The X-13ARIMA-SEATS Decomposition¶

  • Originally developed by the Bank of Spain.

  • Further refined by the U.S. Census Bureau.

  • Full details can be found here (note this is a 300-page document).

  • This algorithm uses seasonal ARIMA modelling which we will cover in a few weeks.

  • Both X11 and X-13ARIMA-SEATS are implemented in Python statsmodels.
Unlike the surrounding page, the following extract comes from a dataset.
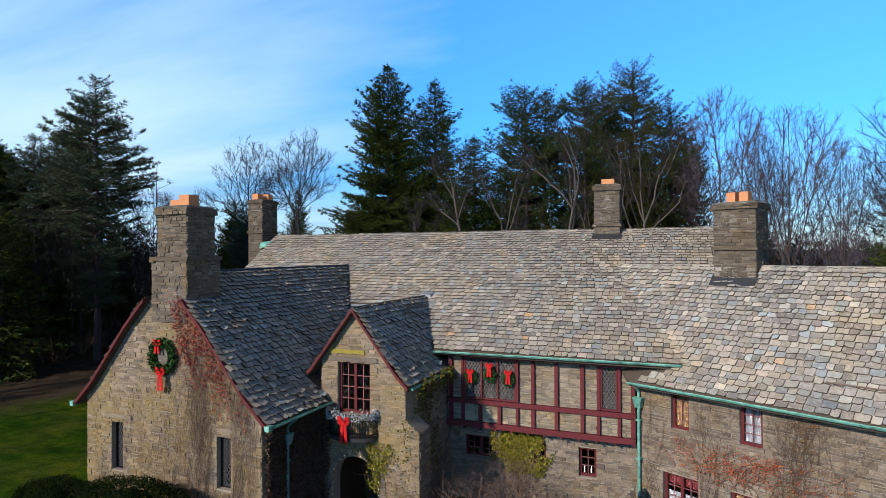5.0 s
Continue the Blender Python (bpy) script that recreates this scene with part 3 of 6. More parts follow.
# upper floor behind the bay and inner floors, to close the rooms, coloured dark as unlit
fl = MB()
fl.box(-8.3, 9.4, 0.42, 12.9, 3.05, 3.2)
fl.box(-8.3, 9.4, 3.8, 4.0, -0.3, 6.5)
part("floor_slab", fl, ROOM_SHADE, house)

# timber bay
bay = part("bay", MB().box(2.2, 9.16, -0.33, -0.05, 3.3, 5.98), MORTAR, house, "jettied bay with dark red posts and cream stone panels")
post_x = [2.36, 2.84, 3.54, 4.30, 4.99, 5.58, 6.44, 7.36, 7.92, 8.62, 9.08]
wide = {2.84: .10, 4.99: .10, 7.92: .10, 8.62: .10, 9.08: .15}
for x in post_x:
    w = wide.get(x, 0.13) / 2
    part("post", BAY.box(MB(), x - w, x + w, 3.42, 4.06, -0.10, 0.03), TIMBER, bay)
    if x not in (3.54, 4.30):
        part("post", BAY.box(MB(), x - w, x + w, 4.28, 5.84, -0.10, 0.03), TIMBER, bay)
part("sill_beam", BAY.box(MB(), 2.2, 9.16, 3.20, 3.40, -0.36, 0.05), TIMBER, bay)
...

      from statsmodels.tsa import x13
    

The STL Decomposition¶

  • The Seasonal-Trend decomposition based on Loess(STL) has some advantages.
    • Unlike X-11 and X-13ARIMA-SEATS STL works for data with any seasonal period, not just monthly or quarterly data.
    • It can also handle missing values
  • It is based on Loess, a non-parametric smoothing technique.
  • The full details can be found in the original paper by Cleveland, R. B., Cleveland, W. S., McRae, J. E., & Terpenning, I. (1990). STL: A Seasonal-Trend Decomposition. Journal of Official Statistics, 6(1), 3-73.

Wrap-up¶

  • Be aware of:
    • The importance of seasonally-adjusting data in certain applications.
    • The difference between multiplicative and additive decompositions and their relationship to the log transform.
    • The use of moving averages to smooth time series data.
    • The importance of seasonal effects that can gradually change over time.
  • In your tutorial you will play with the more advanced decomposition methods.